My first inclination is to agree with you, but after thinking on it a bit, I expect these wheels look sort of like several pizza cutters stacked together. That should bite into the salt a bit.
What a truly beautiful shape! Great design and beautifully executed.
Best of luck with things once you get to run this beauty in earnest.
And…I love the fact that old fashioned model making was part of the design process.
Are you sure that the J class is 900-1200 cc ? A 750 cc machine would be quite an underdog.

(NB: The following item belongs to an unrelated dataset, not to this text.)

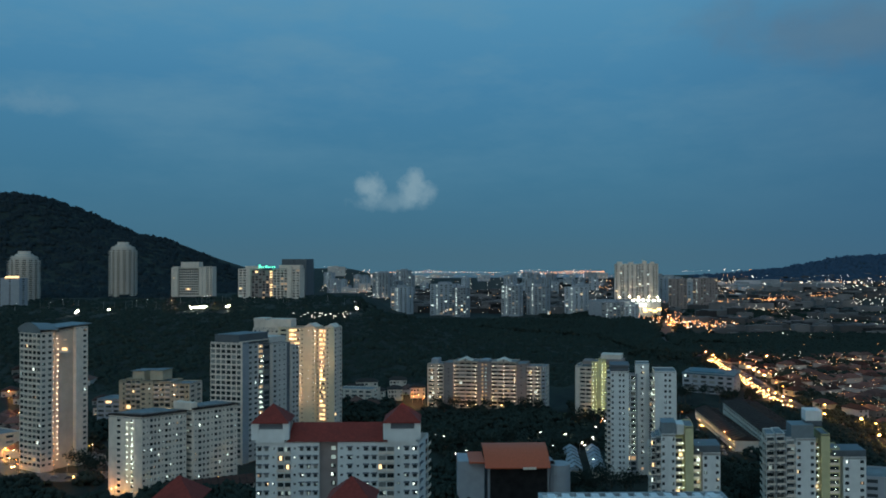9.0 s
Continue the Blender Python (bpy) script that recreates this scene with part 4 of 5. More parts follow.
for u0, u1 in ((0.63, 0.77), (0.89, 1.0)):
    x0, x1, ym = CA[0] + 58.3 * u0, CA[0] + 58.3 * u1, CA[1] - 16 * (u0 + u1) / 2
    e = Geo()
    e.v += [(x0, ym - 0.6, 64.8), (x1, ym - 1.2, 64.8), ((x0 + x1) / 2, ym - 0.9, 67.2), (x0 + 3, ym + 9, 64.8), (x1 + 3, ym + 9, 64.8), ((x0 + x1) / 2 + 3, ym + 9, 67.2)]
    e.f += [(0, 1, 2), (1, 4, 5, 2), (4, 3, 5), (3, 0, 2, 5)]
    part("gable", e, M["far_wall"], e2)
# four-bay block in the trees: two gabled balcony bays between brown piers, low wings at both ends
HA, HB = (1.3, 627), (92.0, 612)
hb = tower("hillside_block", "four-bay brown and white hillside block with rows of balconies", HA, HB, (5, 16), 28.6,
           [(0.0, 0.145, -3.0, 0, "bb", "far_sand"), (0.145, 0.225, 0, 1.6, ".s.", "far_pink"), (0.225, 0.43, -1.6, 2.8, "bbbb", "far_sand"), (0.43, 0.545, 0.4, 2.6, ".lm.", "far_pink"), (0.545, 0.755, -1.6, 2.8, "bbbb", "far_sand"),
            (0.755, 0.837, 0, 1.6, ".s.", "far_pink"), (0.837, 0.96, -3.0, -0.6, "bb", "far_sand"), (0.96, 1.0, -4.5, -0.6, "w", "far_grey")],
           right="ww", fh=2.95, lights=(0.05, 0.05), zmin=-1, boxes=[(0.03, 0.09, 0.2, 0.7, 0, 3.8, "far_grey"), (0.455, 0.52, 0.1, 0.7, 2.6, 4.0, "far_grey")])
side_lamps(hb, HA, HB, (0.05, 0.10, 0.24, 0.415, 0.56, 0.65, 0.74, 0.88, 0.93), -2, 27.5, 2.95, "bulb_gallery", 0.1, 0.17)
for u0, u1 in ((0.235, 0.42), (0.555, 0.745)):
    p0, p1 = (HA[0] + 90.7 * u0, HA[1] - 15 * u0), (HA[0] + 90.7 * u1, HA[1] - 15 * u1)
    mx, my = (p0[0] + p1[0]) / 2, (p0[1] + p1[1]) / 2
    e = Geo()
    e.v += [(p0[0] + 3, p0[1] - 0.6, 31.4), (p1[0] - 3, p1[1] - 0.6, 31.4), (mx, my - 0.6, 33.8), (p0[0] + 5, p0[1] + 12, 31.4), (p1[0] - 1, p1[1] + 12, 31.4), (mx + 2, my + 12, 33.8)]
    e.f += [(0, 1, 2), (1, 4, 5, 2), (4, 3, 5), (3, 0, 2, 5)]
    gb = part("gable", e, M["far_wall"], hb)
    part("gable_vent", Geo().box(mx - 0.7, mx + 0.7, my - 0.75, my - 0.62, 31.6, 32.7), M["far_dark"], gb)
# pale yellow block, lit green-white along its stair
YA, YB = (107.4, 574), (141.0, 563)
yb = tower("yellow_block", "pale yellow apartment block lit green-white along its stair", YA, YB, (6, 16), 33.6,
           [(0, 0.09, 0, 0.6, ".", "far_wall"), (0.09, 0.32, -1.0, 0, "bb", "far_wall"), (0.32, 0.46, -2.0, 3.8, "cs", "far_yellow"), (0.46, 0.62, 0, 6.2, ".c.", "far_yellow"), (0.62, 1.0, -1.2, 1.6, "bbb", "far_yellow")],
           left="ws", fh=2.9, lights=(0.02, 0.06), zmin=-1, boxes=[(0.14, 0.32, 0.1, 0.8, 1.6, 4.2, "far_pink"), (0.5, 0.9, 0.2, 0.9, 5.6, 8.8, "far_wall"), (0.60, 0.95, 0.0, 0.8, 2.0, 5.6, "far_pink")])
side_lamps(yb, YA, YB, (0.36, 0.42, 0.54, 0.60), -1, 36, 2.9, "bulb_lime", 0.6, 0.13)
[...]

Obviously your not a “bike” guy then,because the GSXR-750 engine has the ability to REV to the moons,while STILL producing a majority of it’s hp and torque throughout! If ANYTHING………the bigger c.c.’d engines should be AFRAID of the 750 engine!
Obviously your not a “bike” guy then,because the GSXR-750 engine has the ability to REV to the moons,while STILL producing a majority of it’s hp and torque throughout! If ANYTHING………the bigger c.c.’d engines should be AFRAID of the 750 engine!
My close bud has a Yamadog 750 redlined at a tick over 11,5k. Through his Akrapovic pipe, sounds like it’s powered by demons. Moves that way, too.
I know they call it the Arrow but the Silver Bullet seems accurate too. Very cool!